Environ 16h00, mon conjoint (23 ans) et moi (21 ans) sommes rentré·e·s de la manifestation du 05 décembre (arrêt à Jean Macé) depuis deux heures. Retourné·e·s à nos occupations, nous entendons des cris apeurés « ils sont derrière ! Ils sont derrière ! » provenant de la rue. Nous ouvrons nos fenêtres de la rue des Verriers (7e arrondissement), pensant tout d’abord à une énième attaque de groupuscule d’extrême droite. Mais un gaz de lacrymogène s’engouffre dans notre petit appartement du premier étage. Nous remarquons rapidement deux escadrons de police (environ une quinzaine par escadron) à chaque bout ; l’un au croisement de la rue des Verriers et de la rue Lortet, l’autre bouchant le croisement entre la rue des Verriers et la rue Galland. Nous voyons une cinquantaine de manifestant·e·s arriver, sans drapeau ni banderole, assez dispersé·e·s et relativement paniqué·e·s. Certain·e·s renversaient les poubelles de la rue pour ralentir l’attaque policière qui arrivait à leurs trousses de la rue Lortet. Action vaine, car le second escadron positionné rue Galland chargeait face à elles/eux (« reculez, ils sont en face ! »), se retrouvant pris·es au piège dans les gaz.
Avec mon conjoint, nous avons le réflexe d’ouvrir la porte de notre hall pour permettre aux personnes de pouvoir s’y réfugier. Un jeune homme en profite pour souffler, et un autre de quarante ans non-masqué, arrive en se tenant la tête, la main pleine de sang, sous le regard hébété des autres témoins de la scène. Mon conjoint le prend en charge dans notre appartement et appelle les pompiers, il a une plaie sur le haut du crâne qui saigne abondamment. Il explique à mon conjoint qu’au moment de l’impact (nous ne saurons pas avec quelle arme il a été blessé), il était mains en l’air, et ne représentait aucune menace. Au même moment, un autre homme est pris en charge dans le bâtiment d’en face, également blessé à la tête.
Pendant ce temps, je suis témoin d’un matraquage de manifestant·e·s au niveau du croisement. Une personne s’effondre au sol, inerte, suite à un coup de matraque. Nous accourons à son secours avec d’autres manifestant·e·s en criant d’appeler les pompiers, tandis que la police use de répression dans la rue des Verriers, sans nous porter la moindre aide. Grâce à la réactivité de toutes et tous, les pompiers arriveront rapidement pour prendre en charge cette personne ainsi que le quarantenaire.

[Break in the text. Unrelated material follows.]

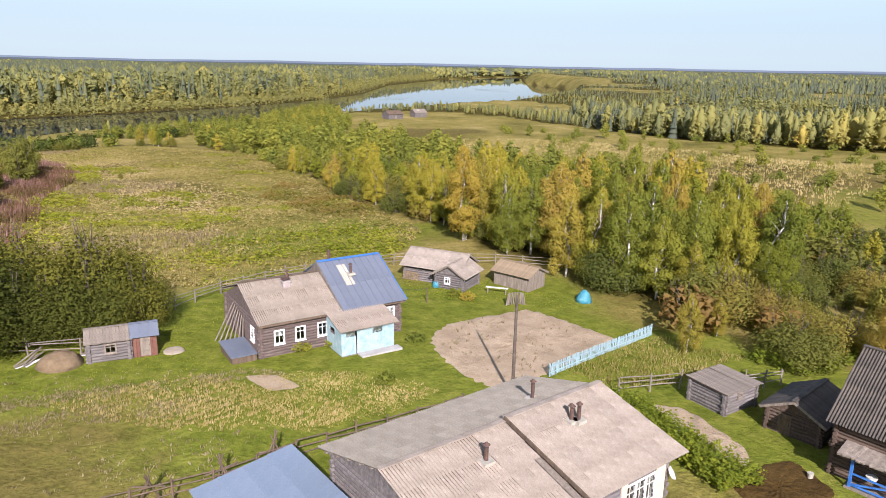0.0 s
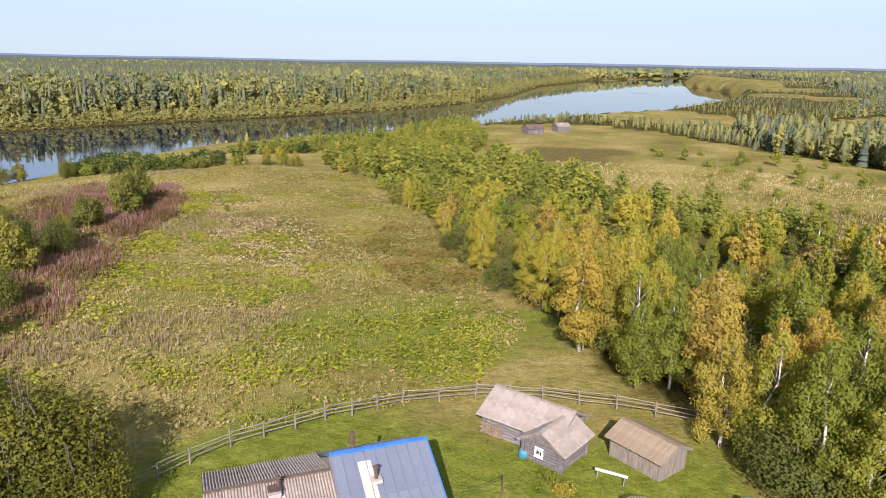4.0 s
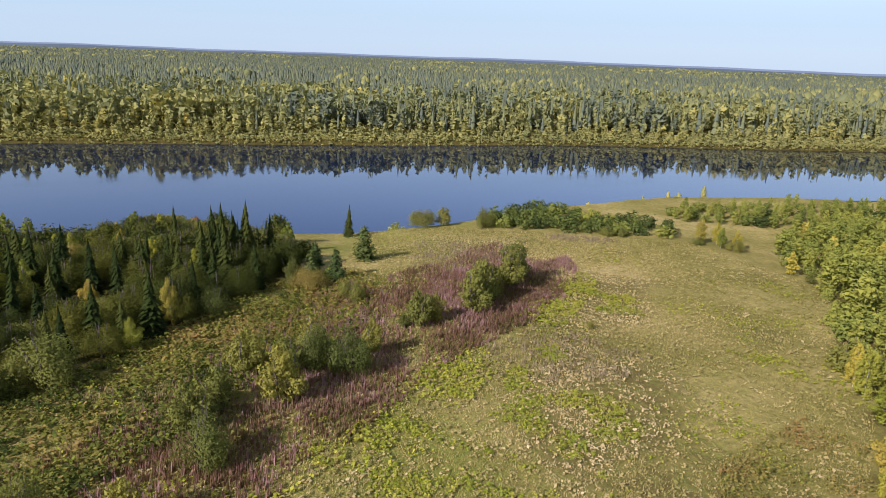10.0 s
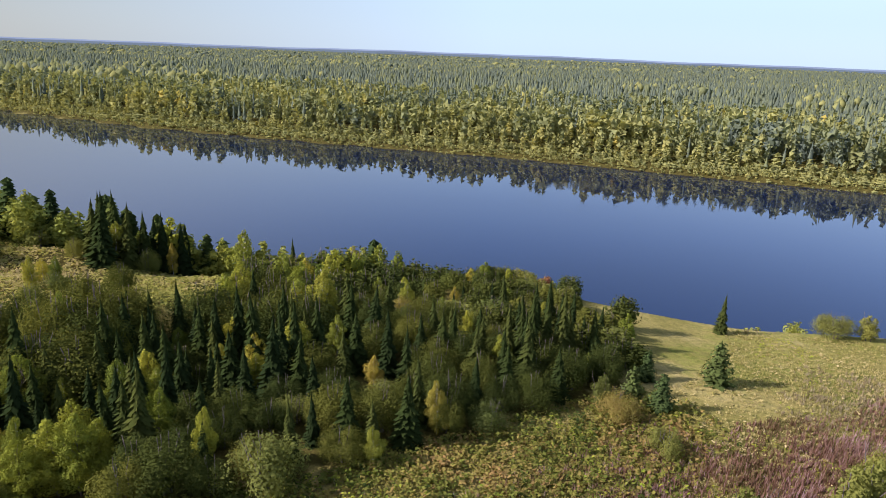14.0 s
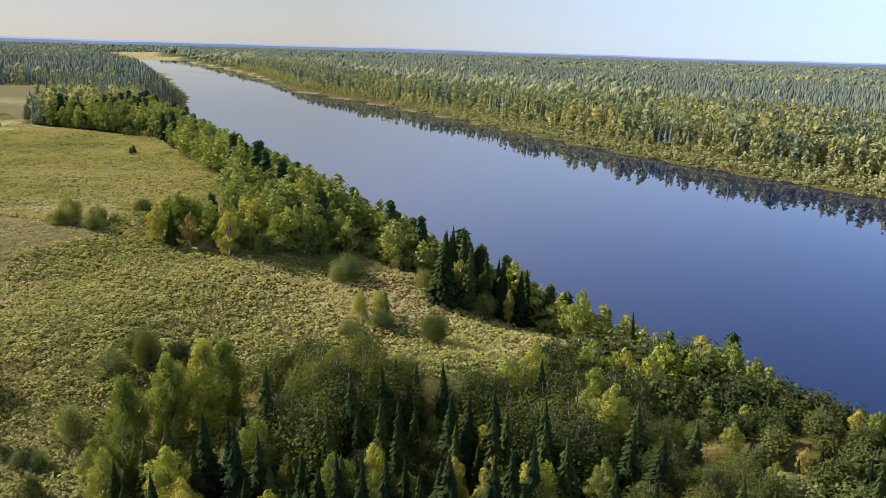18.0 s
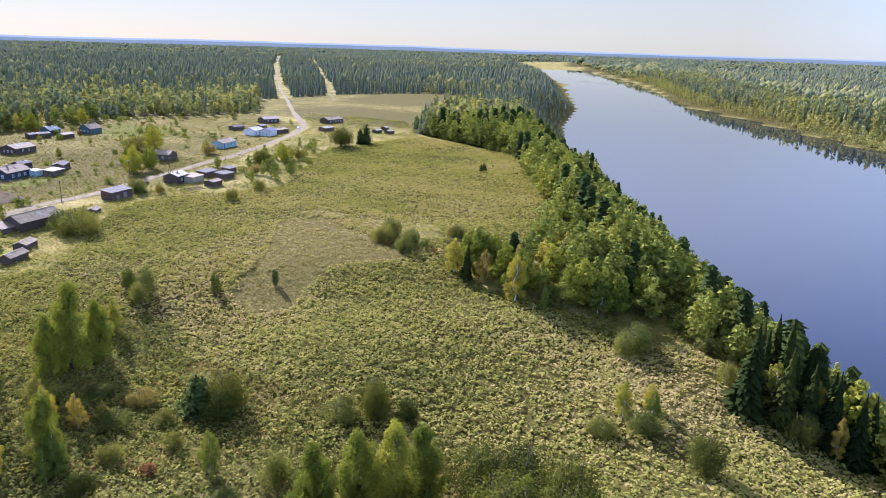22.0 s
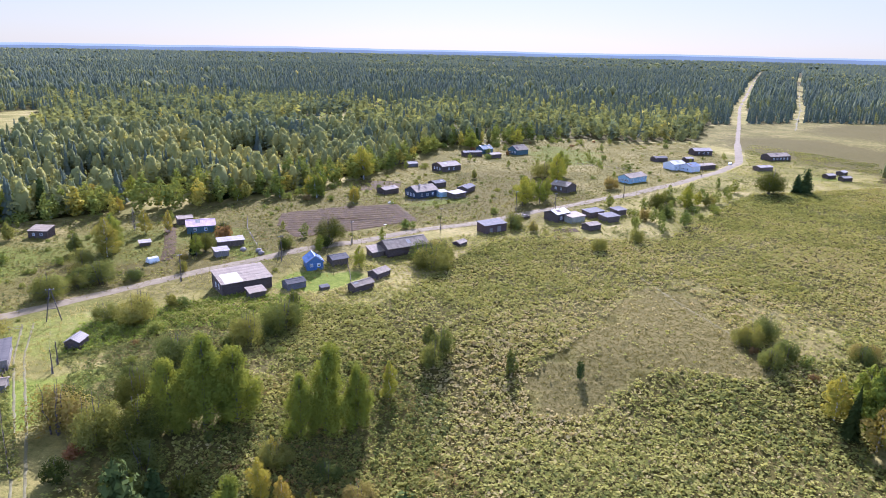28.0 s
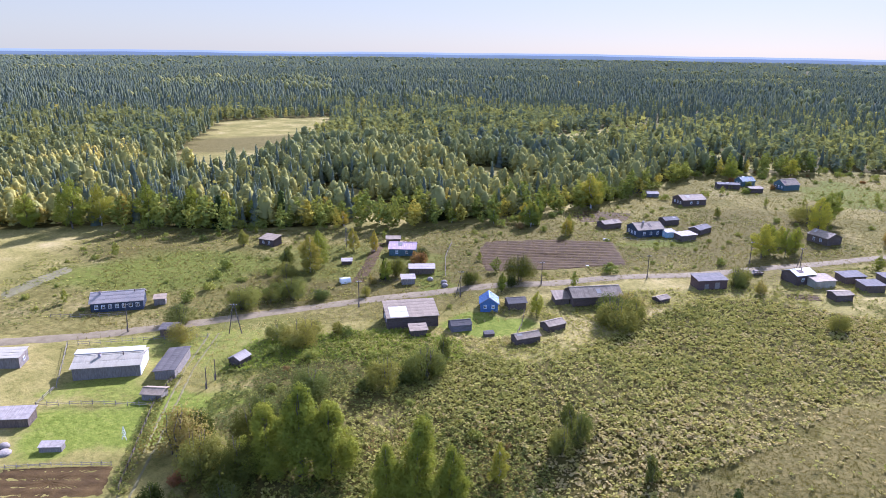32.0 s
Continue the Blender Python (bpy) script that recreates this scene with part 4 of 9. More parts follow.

Je retourne à mon appartement dans le but d’apporter de l’aide médicale à la personne à terre avant l’arrivée des pompiers. Sur les courts mètres pour accéder à mon hall, je croise un couple enlacé, en pleurs. Au moment de leur proposer de venir se réfugier dans notre immeuble, un policier les matraque, le couple est surpris par cette violence gratuite. Je crie ma surprise, et ce même policier me menace également avec sa matraque, me frôlant le dos, alors que je suis pieds nus et en peignoir. À ce moment je ressens beaucoup de colère, mais reprends le pas vers notre appartement. Un autre policier me barre la route, et me pousse avec son bouclier dans le sens inverse de ma marche. Je réplique que je veux simplement rentrer chez moi, lui et un de ses collègues me dit d’un ton menaçant « ouais, rentre chez toi ! ». Ahurie, je leur réponds que c’est ce que j’essaie de faire, oui.
Enfin rentrée, j’observe la scène de ma fenêtre : le gaz lacrymogène commence à se dissiper, les manifestant·e·s sont de moins en moins nombreux·ses dans notre rue, les policiers se sont déplacés dans les rues adjacentes, avec toujours autant de violence.
Il est 17h00, le calme revient, nous essuyons la marre de sang étalée dans le hall et notre appartement avec l’aide de voisines.